It’s not wise to raise prices without first doing focused research of market conditions and trends. You need to understand your customers, and how you differentiate yourself within your market, before designing an effective pricing strategy.
The reason you own a business is you to make money, and making money means generating enough revenue from selling your product so you can cover all the costs and make a profit.
Take the time and ask yourself these FIVE KEY questions.
1. Do you understand what sets you apart?
Do you know who your competitors are and what exactly they offer? Why are you and what are you selling that is different? How do you stand out from your competition? You must not only know the answers to these questions; but be able to communicate them convincingly to your customers in order to maximize your pricing power.
2. How accepting is the market of your pricing?
In other words what is the pricing range already established for similar or comparative products and services? This will be a good indicator (and note I say indicator), as to whether you will be able to price your product or service to make a profit. It’s important to talk to your customers and find out what they are willing to pay.
A small business owner I spoke with recently found out directly from his customers that if he were to provide a warranty on his product installation, he could beat out his competition and command a higher price.
3. What are your customers’ expectations?
Without customers, you won’t sell anything ~ and you will not need a pricing strategy! When deciding on pricing, determine what it is your customer truly wants from your business. What are their expectations? Are they value shoppers; best value for the price, or will they buy only on price. Will they pay more for excellent customer service, will a good buying experience add value to your product?
The same business owner also found out that if his customers had an enjoyable orientation lesson to learn all about the product, this buying experience would set him apart from his competitors who were selling a comparable product!
4. Is there a way to pitch several price points?
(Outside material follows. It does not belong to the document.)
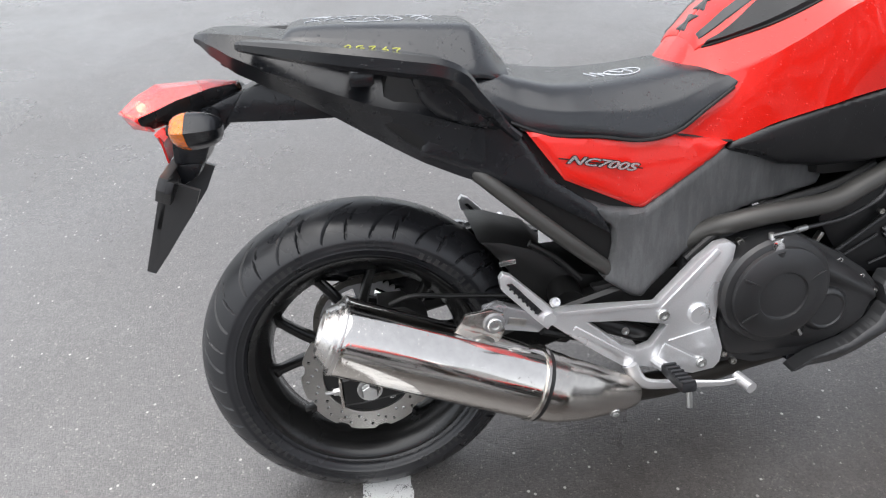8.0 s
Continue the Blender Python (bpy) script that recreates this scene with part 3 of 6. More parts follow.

Two or three options priced differently will allow customers to feel in control of the buying process, and make comparisons between products. Three price points; expensive, inexpensive & somewhere in the middle will often drive sales to the middle price point, which if a business understands and targets their offering, they can position themselves to take advantage of this.
A small local art gallery decided to price their art inventory at three price points. They found that the middle price point sold 10 times better than the lower price and the higher price. In addition, their sales overall doubled compared to when they had a random pricing strategy of about 40 different price points!
Caveat: If you try this online, be sure and have different images for the different price points (showing different features and benefits), or you’ll lose credibility, and sales!
5. Should pricing be an on-going initiative?
By being aware of changing markets and changing customer dynamics you can adjust pricing to remain in sync with your customers. Stay current with what your competitors are charging, but by being innovative, offering additional services, designing a great customer experience and getting ongoing feedback from your customers, your pricing strategy will be more influenced by your relationship with your customers, and your ability to sell to them, than be driven strictly by competitive and market analysis.
What I’ve learned working with businesses, collaborating with them to determine the right price, is there is a right price! Include the ingredient of an excellent sales process, get out of the building and talk to your customers, do the analysis on costs and your competition, and then try it out with your customers. If it doesn’t work, do a reality check, make changes and try again. Chances are if you’ve paid attention to the five key questions here, your price will be right!